EXERCISE BRIEF:
Using the material below, print a verbatim copy of every line from the one containing "Reconstruct this place" through the one containing "pose from metres", inclusive, and omit the pictures.

★ ★ ★

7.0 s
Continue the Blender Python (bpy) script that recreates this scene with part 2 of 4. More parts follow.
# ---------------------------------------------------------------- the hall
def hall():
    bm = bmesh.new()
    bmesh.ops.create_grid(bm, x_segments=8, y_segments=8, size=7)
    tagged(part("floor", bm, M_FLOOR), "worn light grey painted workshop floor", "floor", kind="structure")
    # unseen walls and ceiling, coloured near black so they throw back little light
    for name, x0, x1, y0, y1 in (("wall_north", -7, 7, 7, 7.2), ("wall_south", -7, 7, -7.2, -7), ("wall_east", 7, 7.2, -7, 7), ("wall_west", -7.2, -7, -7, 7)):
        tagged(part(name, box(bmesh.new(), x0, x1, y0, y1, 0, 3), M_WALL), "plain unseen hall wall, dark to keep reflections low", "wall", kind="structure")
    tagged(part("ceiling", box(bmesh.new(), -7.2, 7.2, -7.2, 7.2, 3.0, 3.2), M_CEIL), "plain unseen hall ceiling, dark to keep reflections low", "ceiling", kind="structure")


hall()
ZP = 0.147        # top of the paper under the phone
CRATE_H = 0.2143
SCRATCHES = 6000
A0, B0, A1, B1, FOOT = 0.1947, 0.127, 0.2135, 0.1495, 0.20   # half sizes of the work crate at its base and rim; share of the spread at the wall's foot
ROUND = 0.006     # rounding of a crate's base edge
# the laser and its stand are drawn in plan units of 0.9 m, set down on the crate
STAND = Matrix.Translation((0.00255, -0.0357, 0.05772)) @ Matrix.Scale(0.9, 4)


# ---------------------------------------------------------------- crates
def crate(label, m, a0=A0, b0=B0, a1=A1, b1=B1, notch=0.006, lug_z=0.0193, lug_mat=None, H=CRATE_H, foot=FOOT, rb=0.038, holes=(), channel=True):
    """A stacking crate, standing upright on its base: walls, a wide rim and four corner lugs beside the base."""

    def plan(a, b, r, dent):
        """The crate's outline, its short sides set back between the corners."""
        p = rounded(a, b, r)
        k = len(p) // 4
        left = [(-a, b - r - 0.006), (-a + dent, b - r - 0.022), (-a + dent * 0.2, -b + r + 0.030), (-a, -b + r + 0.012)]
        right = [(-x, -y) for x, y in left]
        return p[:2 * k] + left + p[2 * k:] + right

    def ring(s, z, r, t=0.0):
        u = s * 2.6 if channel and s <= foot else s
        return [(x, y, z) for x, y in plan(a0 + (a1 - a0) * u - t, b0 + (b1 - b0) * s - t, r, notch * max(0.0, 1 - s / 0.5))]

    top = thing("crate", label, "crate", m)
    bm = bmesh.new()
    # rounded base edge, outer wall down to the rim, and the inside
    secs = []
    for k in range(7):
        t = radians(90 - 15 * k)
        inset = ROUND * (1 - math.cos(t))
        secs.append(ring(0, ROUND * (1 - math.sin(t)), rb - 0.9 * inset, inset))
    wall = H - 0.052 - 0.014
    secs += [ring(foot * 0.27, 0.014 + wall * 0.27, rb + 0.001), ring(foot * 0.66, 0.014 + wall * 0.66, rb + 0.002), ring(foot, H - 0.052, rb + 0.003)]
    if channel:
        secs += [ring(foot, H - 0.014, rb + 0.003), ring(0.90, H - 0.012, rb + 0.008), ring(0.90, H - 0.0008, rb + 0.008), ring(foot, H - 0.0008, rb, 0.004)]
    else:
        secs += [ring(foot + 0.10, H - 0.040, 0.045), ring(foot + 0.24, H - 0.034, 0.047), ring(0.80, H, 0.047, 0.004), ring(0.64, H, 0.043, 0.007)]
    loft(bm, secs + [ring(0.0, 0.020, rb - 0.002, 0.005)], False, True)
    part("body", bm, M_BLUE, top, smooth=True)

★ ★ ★

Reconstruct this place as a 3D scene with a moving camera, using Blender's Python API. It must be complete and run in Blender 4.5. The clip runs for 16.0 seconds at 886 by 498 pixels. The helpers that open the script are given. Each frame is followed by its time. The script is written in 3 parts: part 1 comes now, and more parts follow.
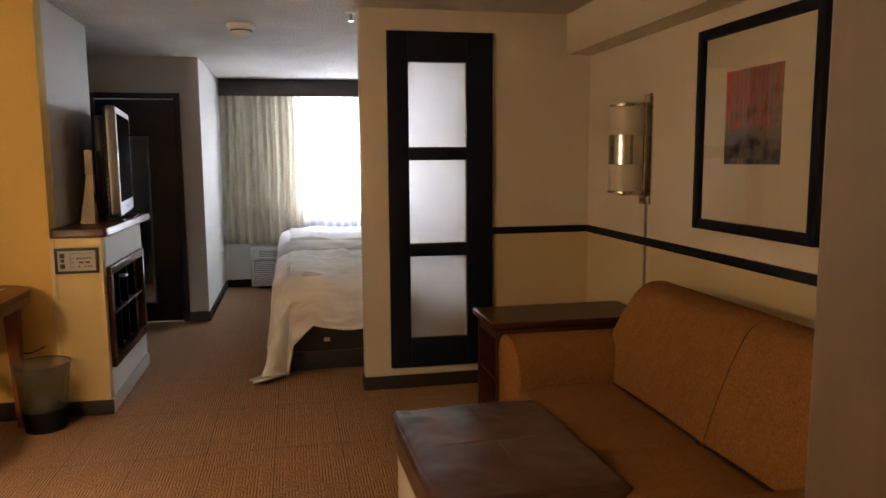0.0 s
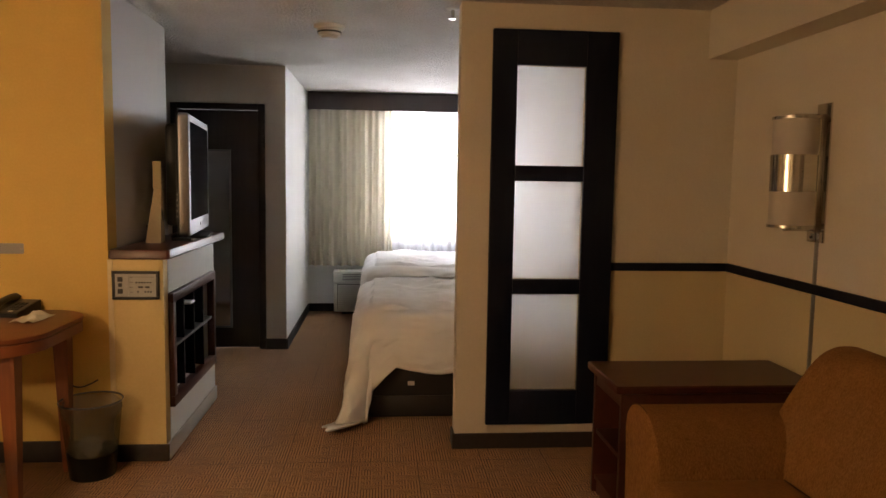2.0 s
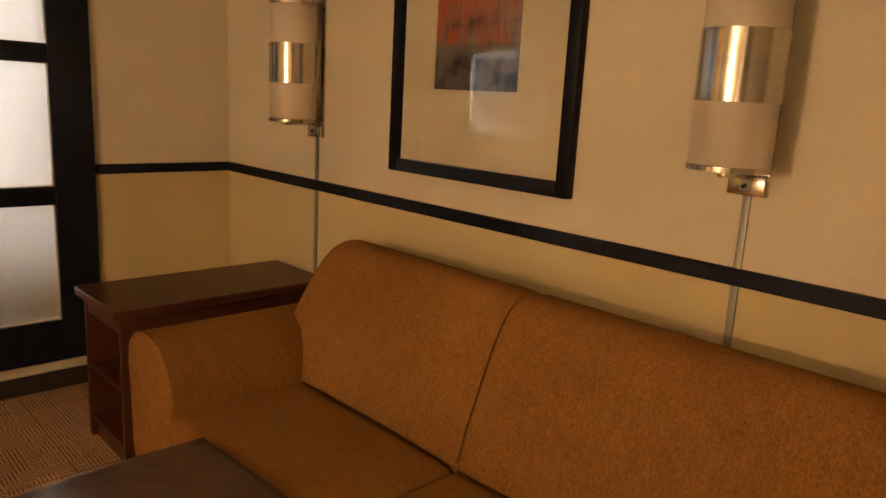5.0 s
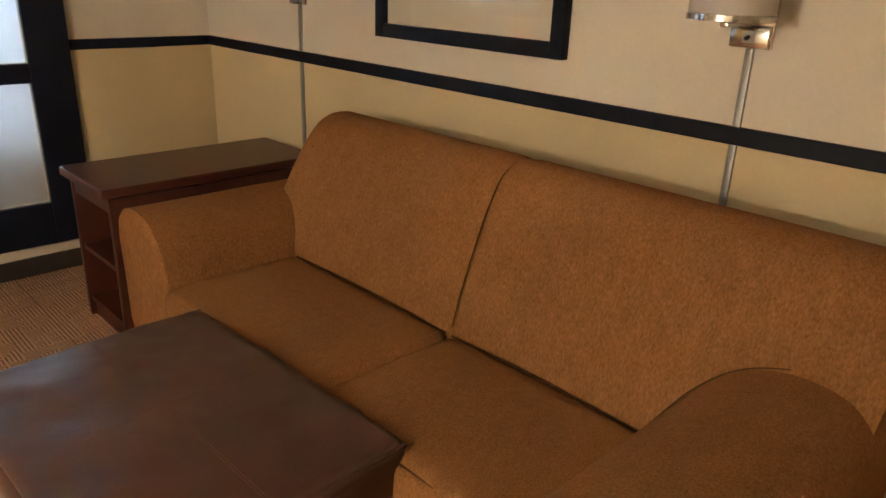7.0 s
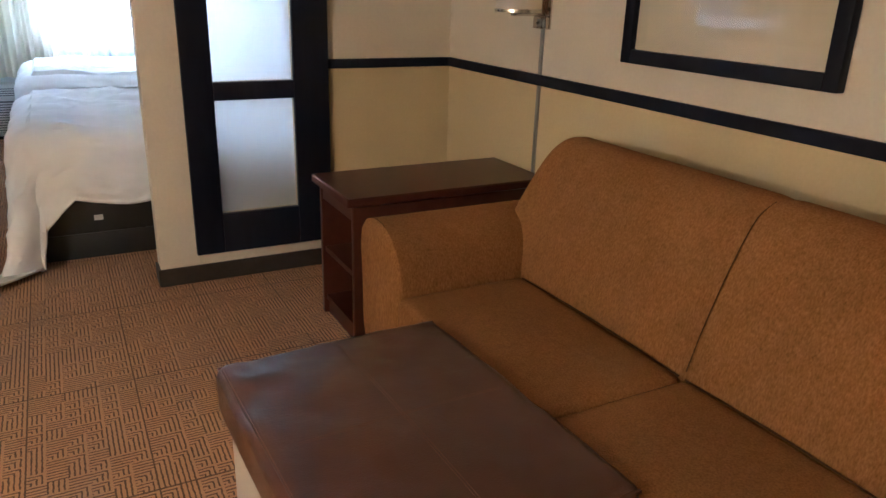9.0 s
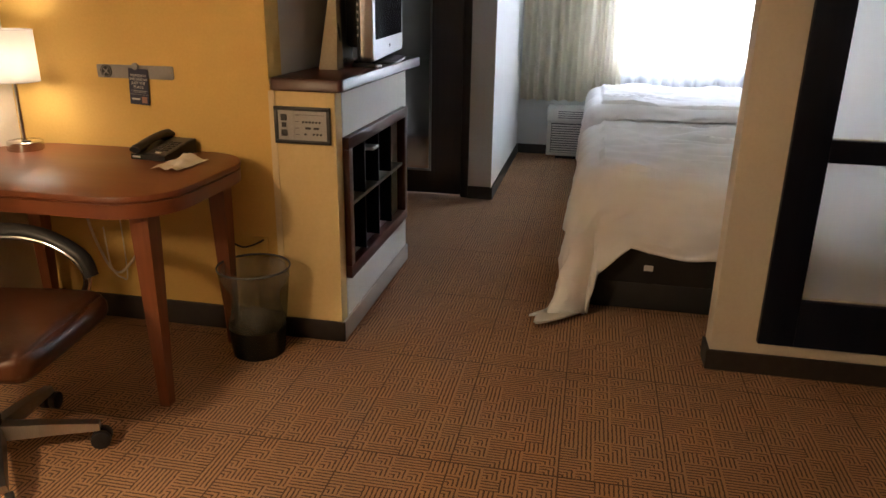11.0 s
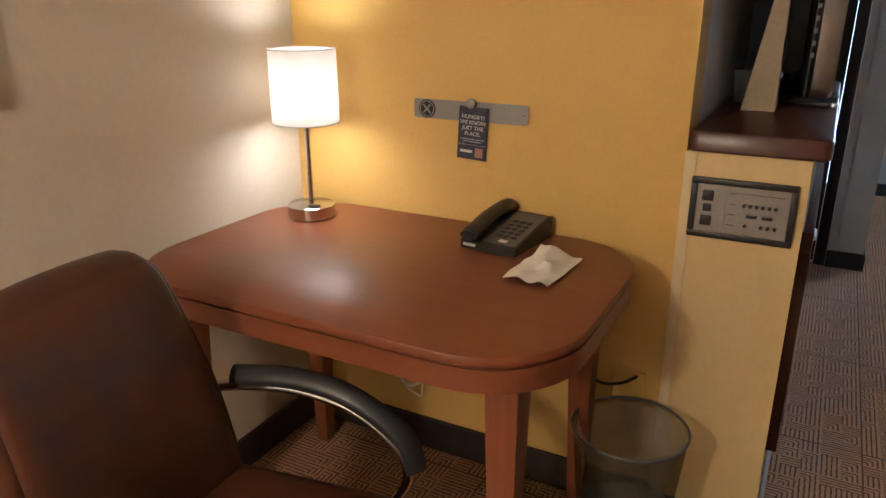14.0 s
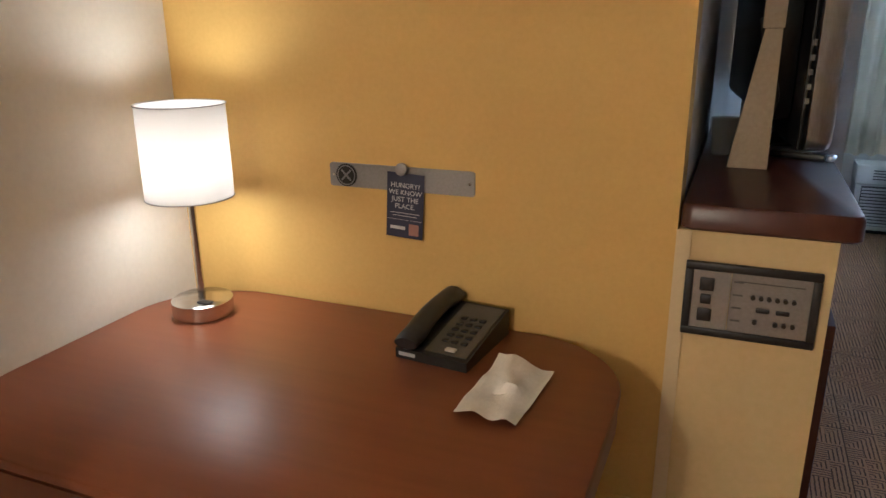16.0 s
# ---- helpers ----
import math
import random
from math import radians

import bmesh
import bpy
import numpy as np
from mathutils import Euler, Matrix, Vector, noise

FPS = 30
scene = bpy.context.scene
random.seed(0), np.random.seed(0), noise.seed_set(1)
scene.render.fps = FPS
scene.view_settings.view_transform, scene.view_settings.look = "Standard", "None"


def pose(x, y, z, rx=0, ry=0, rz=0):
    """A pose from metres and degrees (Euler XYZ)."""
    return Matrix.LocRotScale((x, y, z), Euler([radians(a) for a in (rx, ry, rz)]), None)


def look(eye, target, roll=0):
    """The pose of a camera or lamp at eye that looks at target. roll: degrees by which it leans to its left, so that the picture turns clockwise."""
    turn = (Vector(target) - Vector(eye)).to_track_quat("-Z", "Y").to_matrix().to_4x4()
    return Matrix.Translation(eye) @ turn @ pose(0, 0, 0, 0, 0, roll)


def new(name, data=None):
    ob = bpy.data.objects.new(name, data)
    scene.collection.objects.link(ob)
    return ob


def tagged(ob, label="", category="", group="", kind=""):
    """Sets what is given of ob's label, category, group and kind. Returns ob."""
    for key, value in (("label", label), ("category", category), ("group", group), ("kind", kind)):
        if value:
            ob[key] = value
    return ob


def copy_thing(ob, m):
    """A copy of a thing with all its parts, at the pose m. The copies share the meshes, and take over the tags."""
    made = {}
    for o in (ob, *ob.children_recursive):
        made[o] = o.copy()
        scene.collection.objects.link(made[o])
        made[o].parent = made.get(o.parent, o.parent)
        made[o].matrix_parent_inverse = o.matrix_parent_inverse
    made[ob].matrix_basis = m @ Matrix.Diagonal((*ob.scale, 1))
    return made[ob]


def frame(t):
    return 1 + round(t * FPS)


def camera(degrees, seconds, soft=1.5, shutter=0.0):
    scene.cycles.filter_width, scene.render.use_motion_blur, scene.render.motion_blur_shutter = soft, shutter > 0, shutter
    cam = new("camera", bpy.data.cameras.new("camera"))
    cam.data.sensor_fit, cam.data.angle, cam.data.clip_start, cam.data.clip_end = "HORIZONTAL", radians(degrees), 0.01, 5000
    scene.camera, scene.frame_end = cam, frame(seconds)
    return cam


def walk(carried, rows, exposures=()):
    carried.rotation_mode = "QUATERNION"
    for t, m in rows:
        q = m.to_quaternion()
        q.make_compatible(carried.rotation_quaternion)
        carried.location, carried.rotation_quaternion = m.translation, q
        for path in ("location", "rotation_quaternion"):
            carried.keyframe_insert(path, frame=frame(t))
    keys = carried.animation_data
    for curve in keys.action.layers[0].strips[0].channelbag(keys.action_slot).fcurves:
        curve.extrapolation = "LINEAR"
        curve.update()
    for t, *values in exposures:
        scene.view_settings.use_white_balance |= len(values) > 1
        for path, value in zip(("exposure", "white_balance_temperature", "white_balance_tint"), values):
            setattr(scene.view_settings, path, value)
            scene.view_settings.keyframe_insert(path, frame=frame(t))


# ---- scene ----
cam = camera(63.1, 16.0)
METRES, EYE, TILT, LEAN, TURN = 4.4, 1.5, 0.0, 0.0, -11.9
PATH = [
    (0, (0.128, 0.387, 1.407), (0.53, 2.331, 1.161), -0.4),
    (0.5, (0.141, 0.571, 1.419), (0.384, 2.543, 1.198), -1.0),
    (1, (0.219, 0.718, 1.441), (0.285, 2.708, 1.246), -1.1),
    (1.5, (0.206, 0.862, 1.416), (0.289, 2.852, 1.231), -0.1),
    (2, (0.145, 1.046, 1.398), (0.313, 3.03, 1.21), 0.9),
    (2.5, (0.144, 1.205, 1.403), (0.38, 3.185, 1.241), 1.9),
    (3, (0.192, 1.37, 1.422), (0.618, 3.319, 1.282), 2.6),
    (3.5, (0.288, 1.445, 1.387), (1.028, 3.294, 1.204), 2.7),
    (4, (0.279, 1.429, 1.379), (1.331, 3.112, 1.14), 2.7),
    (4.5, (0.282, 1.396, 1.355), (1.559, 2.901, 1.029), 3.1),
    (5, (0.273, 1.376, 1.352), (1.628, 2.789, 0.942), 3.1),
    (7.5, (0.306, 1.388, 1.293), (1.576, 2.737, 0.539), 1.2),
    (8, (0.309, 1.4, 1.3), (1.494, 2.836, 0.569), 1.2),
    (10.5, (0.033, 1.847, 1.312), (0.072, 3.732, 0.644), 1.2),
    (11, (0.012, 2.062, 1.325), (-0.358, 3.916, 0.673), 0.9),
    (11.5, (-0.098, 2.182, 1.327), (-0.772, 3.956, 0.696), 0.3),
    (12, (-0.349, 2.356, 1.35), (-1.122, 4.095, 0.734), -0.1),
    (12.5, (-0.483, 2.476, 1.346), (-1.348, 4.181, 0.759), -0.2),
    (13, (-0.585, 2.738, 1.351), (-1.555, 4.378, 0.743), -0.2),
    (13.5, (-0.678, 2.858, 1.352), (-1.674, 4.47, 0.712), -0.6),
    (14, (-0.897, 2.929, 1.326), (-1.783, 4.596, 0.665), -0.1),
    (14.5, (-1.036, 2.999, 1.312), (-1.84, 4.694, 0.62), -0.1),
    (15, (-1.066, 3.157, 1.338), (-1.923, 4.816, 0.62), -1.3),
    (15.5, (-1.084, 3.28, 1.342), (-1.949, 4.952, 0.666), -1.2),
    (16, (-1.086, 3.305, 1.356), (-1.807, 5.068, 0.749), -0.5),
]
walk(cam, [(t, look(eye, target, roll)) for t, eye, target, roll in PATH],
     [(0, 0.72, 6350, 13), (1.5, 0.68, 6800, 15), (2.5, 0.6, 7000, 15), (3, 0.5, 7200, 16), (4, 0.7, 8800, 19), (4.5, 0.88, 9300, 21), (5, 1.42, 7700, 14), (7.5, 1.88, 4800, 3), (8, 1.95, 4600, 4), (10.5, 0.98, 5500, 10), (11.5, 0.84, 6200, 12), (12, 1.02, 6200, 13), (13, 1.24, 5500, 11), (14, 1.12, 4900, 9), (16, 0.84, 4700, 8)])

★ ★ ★

REPLY:
Reconstruct this place as a 3D scene with a moving camera, using Blender's Python API. It must be complete and run in Blender 4.5. The clip runs for 16.0 seconds at 886 by 498 pixels. The helpers that open the script are given. Each frame is followed by its time. The script is written in 3 parts: part 1 comes now, and more parts follow.
0.0 s
2.0 s
5.0 s
7.0 s
9.0 s
11.0 s
14.0 s
16.0 s
# ---- helpers ----
import math
import random
from math import radians

import bmesh
import bpy
import numpy as np
from mathutils import Euler, Matrix, Vector, noise

FPS = 30
scene = bpy.context.scene
random.seed(0), np.random.seed(0), noise.seed_set(1)
scene.render.fps = FPS
scene.view_settings.view_transform, scene.view_settings.look = "Standard", "None"


def pose(x, y, z, rx=0, ry=0, rz=0):
    """A pose from metres and degrees (Euler XYZ)."""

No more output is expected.